Other retailers, however, say they are happy with the way the collections are selling. For You, based in San Benedetto del Tronto, has been carrying Sergio Rossi for 20 years, and owner Valeria Massi concedes that while Gucci’s imprint is evident, she feels that the shoes are trendier and reflect the fashion fads. “Shoes today make a look, but a lot of houses haven’t renewed the right way,” said Massi. “Trust me, Sergio Rossi offers a great assortment in terms of colors, leathers and the heights and shapes of the heels.” Retailers and clients instead have largely praised Gucci’s strategy with Bottega Veneta. Gucci creative director Tom Ford installed Tomas Maier to bring the venerable house back to its roots. Word has it that the artisans who for years worked in the company’s Vicenza headquarters are loving Tomas Maier for letting them do what they do so well: labor-intensive bags made with woven leather strips.

“Bottega Veneta’s quality is the best,” said fashion consultant Paolina Landon. “I’ve been buying their bags for decades, and I constantly batter them around, but they’re indestructible. I’m excited that they’re going back to their roots, because I had stopped buying them.

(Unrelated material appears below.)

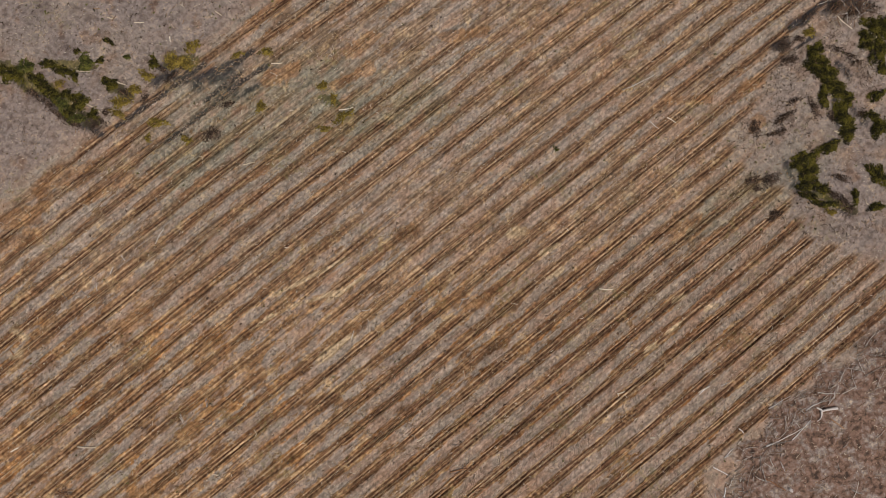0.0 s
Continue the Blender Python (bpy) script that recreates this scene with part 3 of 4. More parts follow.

The high prices didn’t justify the fashion-forward product it had turned into lately.”

Lorenza Betti, owner of Spinnaker, a tony boutique in Alassio, praised the line’s sexy elegance.

“I’ve been carrying it for 20 years, and when the Moltedo family [the previous owners] decided to go modern, they lost touch with the nature of the product,” said Betti, referring to the prints and graffiti logos that decorated the bags until a few seasons ago. “Now, Bottega Veneta is about luxury for women that really don’t need to show off.”